Increasingly the question regarding mediation of a complex business litigation case is not whether but when. Among experienced litigation counsel, there is widespread agreement that mediation should be attempted in many if not most cases. The resources of time and money committed to mediation are usually modest compared to the requisites of full-blown litigation. It is a voluntary and confidential process. Though experiences may vary, I have found that mediation succeeds more times than not in obtaining mutually acceptable settlements. Even if a case does not immediately settle in mediation, both parties are apt to receive significant value in obtaining the assessment of a neutral third party and also in learning more about how the other party (or parties) calculates the risks and rewards of the case.
So the question often boils down to: when is the best time for mediation in business litigation? The full course of a complex commercial litigation case usually consumes more than a year and sometimes more than two years. At what point in the processes of investigation, joining the issues, document discovery, depositions, motion practice, the retention and preparation of experts, pretrial preparation and the conduct of the trial, should counsel and the parties switch gears and give mediation a try?
There is of course no correct answer to this question. However, it is useful to approach it by considering the concept of perfect information, which traditional economic theory assumes to be the basis for rational decision-making in market transactions. Mediation can be seen as an attempt to produce a market-like transaction for the resolution of a claim, freely entered into by the plaintiff and defendant. The price of the settlement is based upon a shared understanding of all relevant facts, including the risks of not settling, which ideally amounts to a kind of perfect information.

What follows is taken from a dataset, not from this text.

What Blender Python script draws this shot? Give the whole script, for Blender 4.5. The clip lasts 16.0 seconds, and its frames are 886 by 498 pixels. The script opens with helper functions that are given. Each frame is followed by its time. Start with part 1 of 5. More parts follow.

This manner of thinking suggests that it is unwise to attempt mediation before there has been an exchange of all relevant information. But the parties need not wait for discovery to run its full course before such an exchange can occur. As early in the process as possible, counsel should discuss the desirability of mediating the case. In that context, they identify the discovery that will be absolutely required so each can confidently assess the strengths and weaknesses of each other’s case.
We know that the economist’s ideal of “perfect information” does not exist in the real world. However, skilled counsel should know what information is perfectly sufficient for a realistic appraisal of a case and therefore a successful mediation. It is usually in the best interests of all litigants that their counsel reach that point sooner rather than later.